LAWS(KER)-2001-6-59

MATHEVAN GANGADHARAN Vs. VIJAYAN

Decided On June 05, 2001
Mathevan Gangadharan Appellant
V/S
VIJAYAN Respondents

JUDGEMENT

(1.) THE 4th defendant in O. S. No. 92 of 1984 on the file of the Munsiff's Court, Attingal is the appellant. Pending appeal the sole appellant died and additional appellants 2 to 7 are impleaded as his legal representatives. First respondent as plaintiff filed the above said suit for redemption and recovery of possession of plaint B Schedule property from the appellant and three other defendants. The Trial Court decreed the suit and the appellate court, Sub Court, Attingal, in A. S. No. 149 of 1985 confirmed the judgment of the Trial Court. Hence this appeal.

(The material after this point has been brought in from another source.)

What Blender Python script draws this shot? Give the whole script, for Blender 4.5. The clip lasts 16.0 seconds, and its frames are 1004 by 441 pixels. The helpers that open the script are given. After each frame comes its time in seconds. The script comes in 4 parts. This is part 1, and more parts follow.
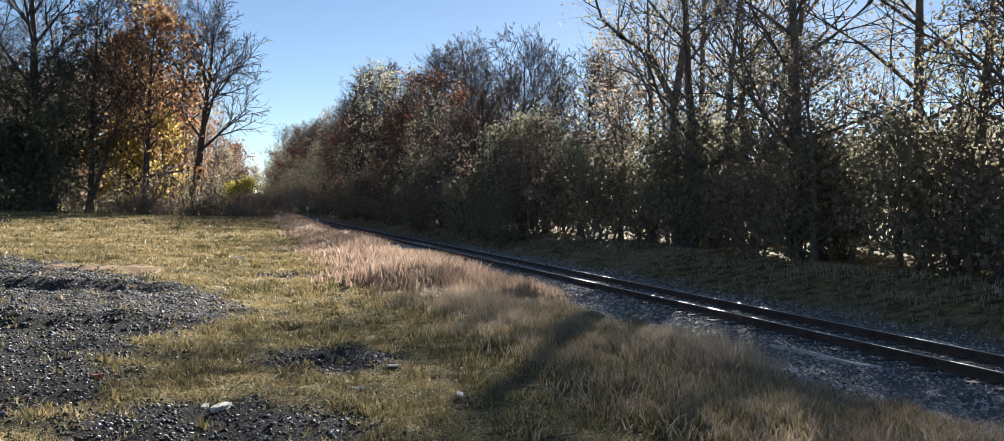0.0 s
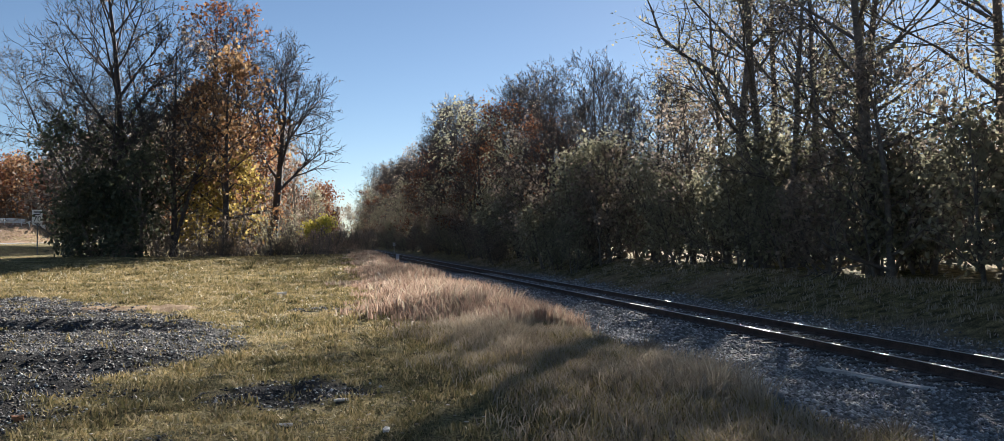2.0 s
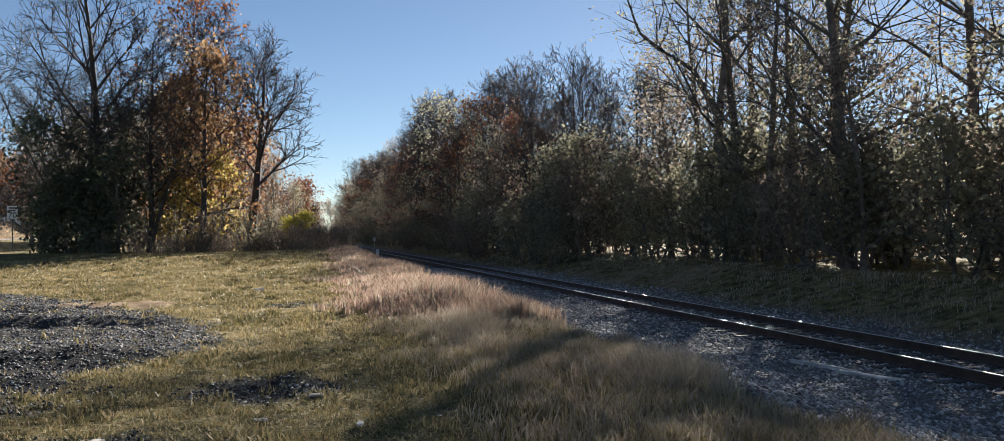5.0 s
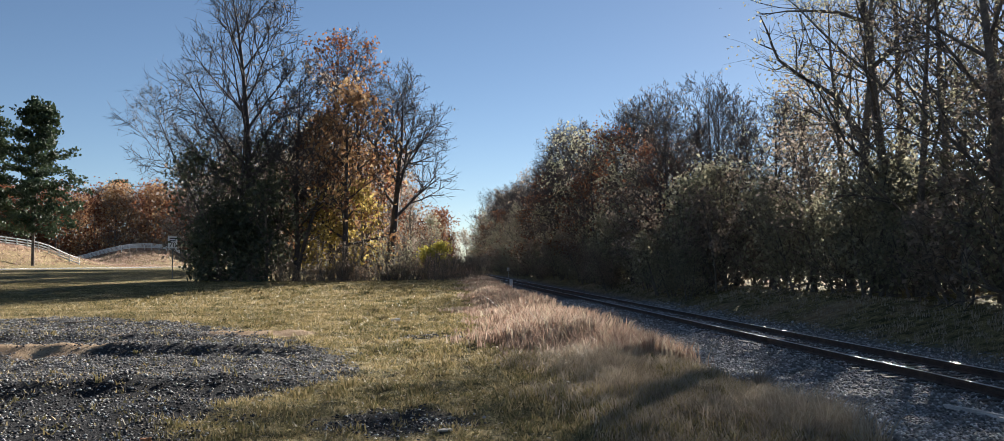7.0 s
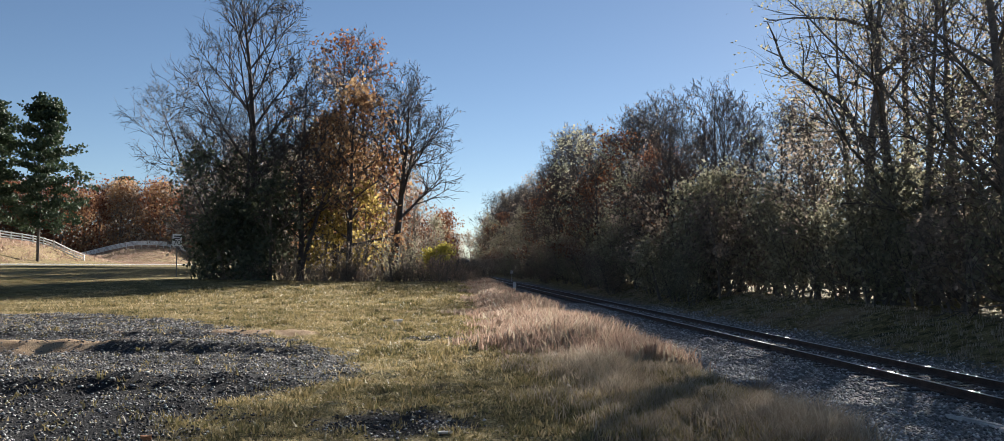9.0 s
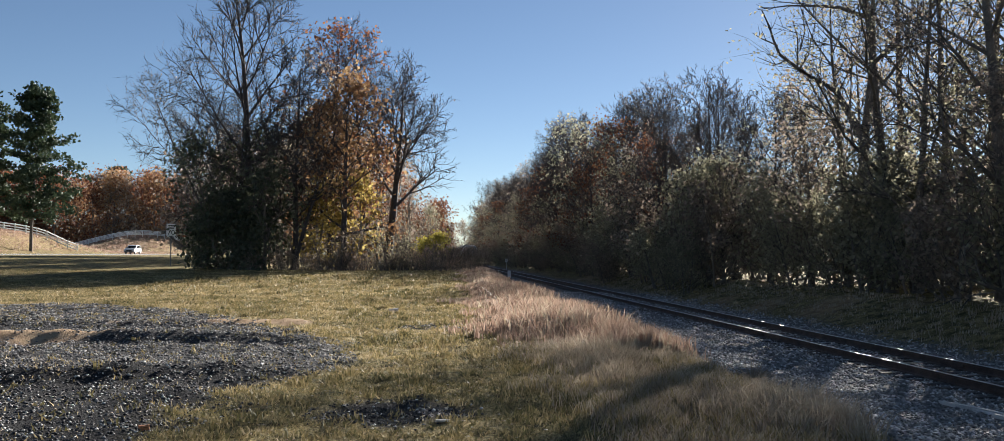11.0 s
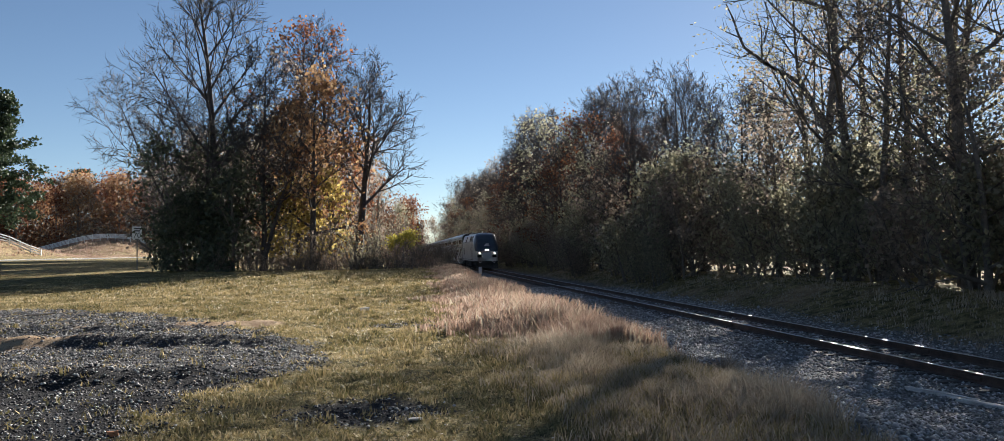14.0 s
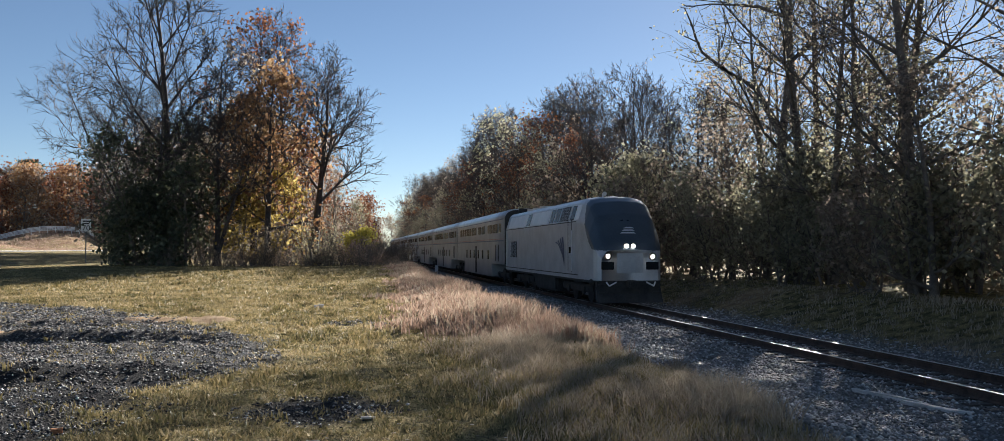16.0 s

(2.) THE admitted facts are briefly as follows: An extent of 27 cents of land was outstanding on a mortgage in favour of the second respondent (first defendant). There was a partition in the Jenmy's family under Ext. A1 (copy) on 6.7.1950 in which respondents 1 and 3 and the appellant are parties. In Ext. A1 the northern 20.5 cents was allotted to the first respondent and the southern 6.5 cents was allotted to the second respondent. Since the entire 27 cents was outstanding on a mortgage, there was a recital in Ext. A1 that the first respondent could redeem the mortgage of his property measuring 20.5 cents from the second respondent on payment of the mortgage money. There was yet another recital in Ext. A1 for life interest of one Narayanan Velayudhan in respect of the entire property. Narayanan Velayudhan admittedly died in the year 1980. On 21.5.1962, Ext. A2 exchange deed was entered into between the parties as per which the first respondent had to take the eastern 20.5 cents and the second respondent had to take the western 6.5 cents for the convenient enjoyment of the parties to Ext. A1 in respect of their respective plots allotted thereon. Even on the date of Ext. A2, the original mortgage in favour of the second respondent was subsisting. The second respondent settled his property of 6.5 cents lying on the western side in favour of one Gangadharan Vijayan on 14.7.1972. On 29.3.1977 the said Velayudhan, appellant and the 3rd respondent together executed a mortgage in respect of the entire 27 cents in favour of one Raman Devaki. On 24.3.1981 the appellant and the third respondent alone redeemed the mortgage from Raman Devaki and got possession. The appellant was the husband of the third respondent. The entire property is described as A schedule and the eastern 20.5 cents is described as plaint B schedule property for which now redemption is sought for.

(3.) ON account of the above admitted facts, according to the learned counsel appearing for the appellant, the suit for redemption is not maintainable and it is hit by res judicata under S.11 CPC and it was also his contention that the suit is barred under O.2 R.2 CPC. On the other hand, learned counsel appearing for the respondents would contend that a second suit for redemption is maintainable, particularly when the earlier suit is not finally disposed of. In other words, there is no extinguishment of the mortgage right by a final decision and hence there is no res judicata under S.11 CPC and the suit is not barred under O.2 R.2 CPC.